PROBLEM: Output the material below unchanged, apart from leaving out the pictures.

GIVEN DATA:
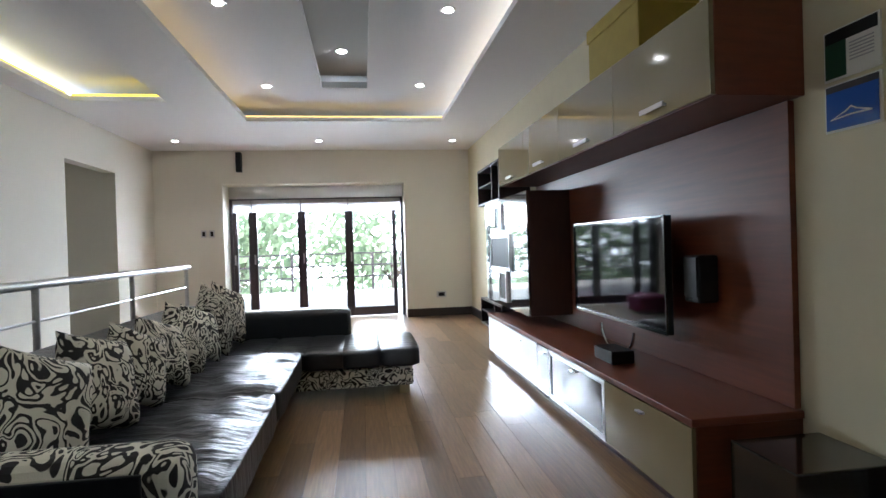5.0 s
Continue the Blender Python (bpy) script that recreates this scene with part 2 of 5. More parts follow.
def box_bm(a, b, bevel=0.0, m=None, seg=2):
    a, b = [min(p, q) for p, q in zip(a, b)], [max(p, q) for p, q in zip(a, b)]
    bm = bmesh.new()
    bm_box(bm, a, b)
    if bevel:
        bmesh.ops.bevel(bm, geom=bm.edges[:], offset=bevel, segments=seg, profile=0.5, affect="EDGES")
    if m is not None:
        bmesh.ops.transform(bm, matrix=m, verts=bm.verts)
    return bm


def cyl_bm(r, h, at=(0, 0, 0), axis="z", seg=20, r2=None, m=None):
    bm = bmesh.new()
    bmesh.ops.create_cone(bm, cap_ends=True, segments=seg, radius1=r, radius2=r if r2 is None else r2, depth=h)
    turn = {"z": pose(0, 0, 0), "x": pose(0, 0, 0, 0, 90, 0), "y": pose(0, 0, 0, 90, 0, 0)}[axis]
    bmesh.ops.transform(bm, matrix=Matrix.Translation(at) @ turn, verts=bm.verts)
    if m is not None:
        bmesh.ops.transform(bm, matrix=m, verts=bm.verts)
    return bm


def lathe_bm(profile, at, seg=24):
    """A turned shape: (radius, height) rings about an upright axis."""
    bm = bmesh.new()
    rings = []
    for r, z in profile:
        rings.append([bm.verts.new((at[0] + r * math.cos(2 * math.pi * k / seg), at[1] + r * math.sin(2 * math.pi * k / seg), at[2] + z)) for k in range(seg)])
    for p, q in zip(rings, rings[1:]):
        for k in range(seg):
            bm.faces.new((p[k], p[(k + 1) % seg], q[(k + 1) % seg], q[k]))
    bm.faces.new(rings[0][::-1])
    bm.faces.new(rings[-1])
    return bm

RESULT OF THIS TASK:
5.0 s
Continue the Blender Python (bpy) script that recreates this scene with part 2 of 5. More parts follow.
def box_bm(a, b, bevel=0.0, m=None, seg=2):
    a, b = [min(p, q) for p, q in zip(a, b)], [max(p, q) for p, q in zip(a, b)]
    bm = bmesh.new()
    bm_box(bm, a, b)
    if bevel:
        bmesh.ops.bevel(bm, geom=bm.edges[:], offset=bevel, segments=seg, profile=0.5, affect="EDGES")
    if m is not None:
        bmesh.ops.transform(bm, matrix=m, verts=bm.verts)
    return bm


def cyl_bm(r, h, at=(0, 0, 0), axis="z", seg=20, r2=None, m=None):
    bm = bmesh.new()
    bmesh.ops.create_cone(bm, cap_ends=True, segments=seg, radius1=r, radius2=r if r2 is None else r2, depth=h)
    turn = {"z": pose(0, 0, 0), "x": pose(0, 0, 0, 0, 90, 0), "y": pose(0, 0, 0, 90, 0, 0)}[axis]
    bmesh.ops.transform(bm, matrix=Matrix.Translation(at) @ turn, verts=bm.verts)
    if m is not None:
        bmesh.ops.transform(bm, matrix=m, verts=bm.verts)
    return bm


def lathe_bm(profile, at, seg=24):
    """A turned shape: (radius, height) rings about an upright axis."""
    bm = bmesh.new()
    rings = []
    for r, z in profile:
        rings.append([bm.verts.new((at[0] + r * math.cos(2 * math.pi * k / seg), at[1] + r * math.sin(2 * math.pi * k / seg), at[2] + z)) for k in range(seg)])
    for p, q in zip(rings, rings[1:]):
        for k in range(seg):
            bm.faces.new((p[k], p[(k + 1) % seg], q[(k + 1) % seg], q[k]))
    bm.faces.new(rings[0][::-1])
    bm.faces.new(rings[-1])
    return bm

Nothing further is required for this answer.